The Illusion of Perfection
You’re on your couch, watching music’s biggest stars accept their trophies. Everything flows. The host’s monologue lands, the performances are electric, and the acceptance speeches are (mostly) kept to time. This polished broadcast is a carefully constructed illusion, managed by a team of producers in a dark control room, staring at a wall of monitors. Their job is to make a live, unpredictable event feel as smooth as a pre-recorded special. Every second is meticulously planned, from the length of a presenter’s walk to the stage to the exact moment a commercial break begins. But the plan is just a theory. Live television is where theories go to die, and the real artistry is in managing the moments when everything goes wrong.
When ‘Chaos’ Is a Canceled Performance
The term “chaos”
isn’t just about a presenter fumbling a name. Sometimes, it’s a gaping, four-minute hole that opens up in the show just days before airtime. Take the 2022 American Music Awards. Chris Brown was scheduled to perform a major tribute to Michael Jackson’s *Thriller* for its 40th anniversary. It was fully rehearsed, choreographed, and ready to be a show-stopping moment. Then, with little public warning, it was abruptly canceled. Suddenly, the producers at Dick Clark Productions were faced with a significant programming gap and a brewing PR headache. This is the kind of crisis that defines a production team. The audience can’t know a segment is missing, and there can be no “dead air”—the ultimate sin in broadcasting. The show must, quite literally, go on.
The Playbook for Averting Disaster
So what does a producer do? They turn to a well-established playbook for filling time and smoothing over cracks. First on the list are the 'stretchable' segments. Producers brief presenters and the host beforehand: 'If I’m talking in your ear, just keep riffing.' That extra 30 seconds of banter might feel spontaneous, but it’s often a calculated move to cover for a backstage delay. Another key tool is the pre-produced package. These are the glossy, edited segments highlighting an artist’s career or a charity initiative. Every show has several of these in the can, ready to be deployed if a live segment falls through or runs short. They are the production’s ultimate safety net. And, of course, there’s the strategically deployed commercial break. Going to commercials 90 seconds early might not seem like a big deal, but it buys the crew invaluable time to reset a stage, solve a technical glitch, or regroup after a last-minute change.

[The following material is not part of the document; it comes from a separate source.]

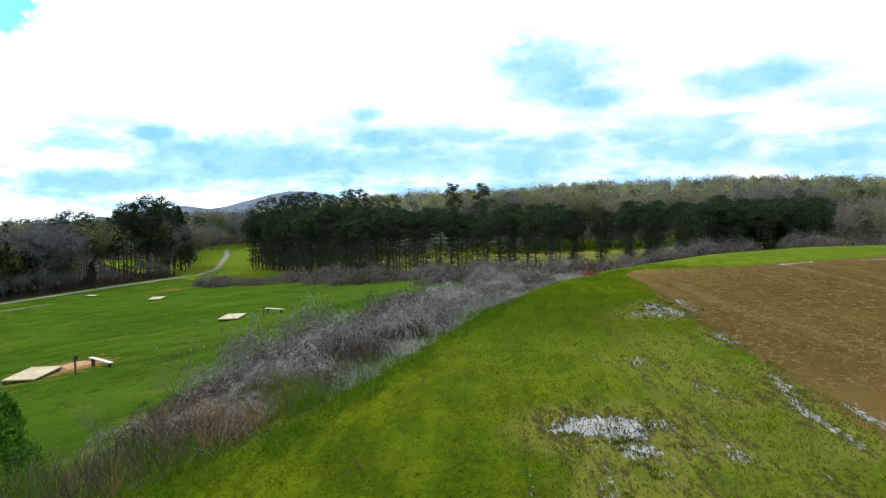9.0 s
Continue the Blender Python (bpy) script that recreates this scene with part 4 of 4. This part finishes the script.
# ---- young trees in the hedge ----
def young_pine(h, spread, g, whorls=7, needle=0.16):
    bits = [tube([(0, 0, -0.2), (0.03 * h, 0, h * 0.5), (0, 0.02 * h, h)], [0.016 * h, 0.011 * h, 0.004 * h], 6)]
    starts, ways, size = [], [], []
    for i in range(whorls):
        f = 0.26 + 0.70 * i / (whorls - 1)
        n = 5 if i < whorls - 1 else 3
        for j in range(n):
            an = 6.283 * j / n + i * 1.1 + g.normal(0, 0.25)
            ln = spread * (1.12 - f) * (0.7 + 0.5 * g.random()) + 0.12
            b = Vector((0.02 * h, 0, h * f))
            mid = b + Vector((math.cos(an) * ln * 0.6, math.sin(an) * ln * 0.6, ln * 0.28))
            tip = mid + Vector((math.cos(an) * ln * 0.3, math.sin(an) * ln * 0.3, ln * 0.55))
            bits.append(tube([b, mid, tip], [0.006 * h, 0.005 * h, 0.003 * h], 4))
            for q in range(92):
                u = 0.25 + 0.75 * g.random()
                p = b.lerp(mid, u * 1.6) if u < 0.6 else mid.lerp(tip, (u - 0.6) / 0.4)
                starts.append(tuple(p))
                dv = (tip - b).normalized() * 0.9 + Vector(g.normal(0, 0.55, 3))
                ways.append(tuple(dv))
    for q in range(60):
        starts.append((0, 0.02 * h, h * (0.86 + 0.14 * g.random())))
        ways.append((g.normal(0, 0.5), g.normal(0, 0.5), 1.2))
    st, wy = np.array(starts), np.array(ways)
    v2, f2 = ribbons(st, wy, needle * (0.7 + 0.6 * g.random(len(st))), np.full(len(st), 0.024), g, np.zeros(len(st)), 2, 0.1)
    v, f = joined(bits)
    return mesh_from("trunk", v, f, [BARK]), mesh_from("needles", v2, f2, [YOUNG])


def young(meshes, label, m, second="needles"):
    ob = thing("young_pine" if second == "needles" else "young_tree", label, "tree")
    part("trunk", meshes[0], ob)
    part(second, meshes[1], ob)
    ob.matrix_basis = m
    return ob


g3 = np.random.default_rng(8)
young(young_pine(2.95, 0.92, g3, 6, 0.22), "young pine with upswept branches among dry weeds", spot(5.4, 46.8))
young(young_pine(2.5, 0.98, g3, 6, 0.22), "bushy young pine with upswept branches in the hedge", spot(9.1, 46.6))
young(young_pine(4.4, 0.9, g3, 6, 0.26), "slender young pine beside the hedge", spot(-39.5, 58.5))
young(young_pine(2.6, 1.0, g3, 6, 0.24), "small young pine beside the hedge", spot(-48.5, 62.5))
young(young_pine(1.7, 0.7, g3, 5, 0.26), "very small pine at the hedge foot", spot(-26.6, 62.0))
cone_tree = cedar_meshes(2.75, 0.95, g3, BRIGHT, 4200, 0.075)
cone_tree[1].name = "leaves"
young(cone_tree, "narrow young tree with bright green leaves", spot(19.25, 55.1), "leaves")
# thin leafless saplings standing over the brush
for x, y, h in [(24.5, 57.5, 3.0), (26.2, 55.0, 3.2), (29.0, 57.0, 2.6), (-24.0, 60, 2.2), (-19.5, 58, 2.0), (-36, 62, 2.4), (43.0, 66.0, 3.0), (22.0, 57.0, 1.8), (31.5, 59.5, 2.8), (33.0, 62.0, 3.2), (35.0, 60.5, 2.4), (36.5, 63.8, 3.4), (38.5, 62.0, 2.6), (40.0, 66.5, 3.3), (41.5, 64.0, 2.6), (45.0, 68.0, 3.2), (47.0, 66.0, 2.8), (49.5, 69.0, 3.4)]:
    young(bare_meshes(h, 0.5, g3, BUDS, 40, 60, None, 0.25), "thin leafless sapling standing in the hedge", spot(x, y), "crown")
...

The Unseen Art of the Pivot
In the case of the canceled Chris Brown tribute, the producers’ work was invisible to the millions watching at home, which is exactly the point. The hole was patched so seamlessly that only industry insiders and eagle-eyed fans even noticed a gap. How? A combination of the methods above. A little extra time was likely given to presenters like Wayne Brady. The show’s pacing was subtly adjusted. Maybe a planned commercial break was moved up, or an existing performance was given a slightly longer intro. This isn’t panic; it’s precision engineering under extreme pressure. The producers essentially perform a live re-edit of the entire broadcast in real-time. They are the conductors of an orchestra where some musicians have decided to walk off stage mid-performance, and their job is to ensure the audience never hears a single missed note.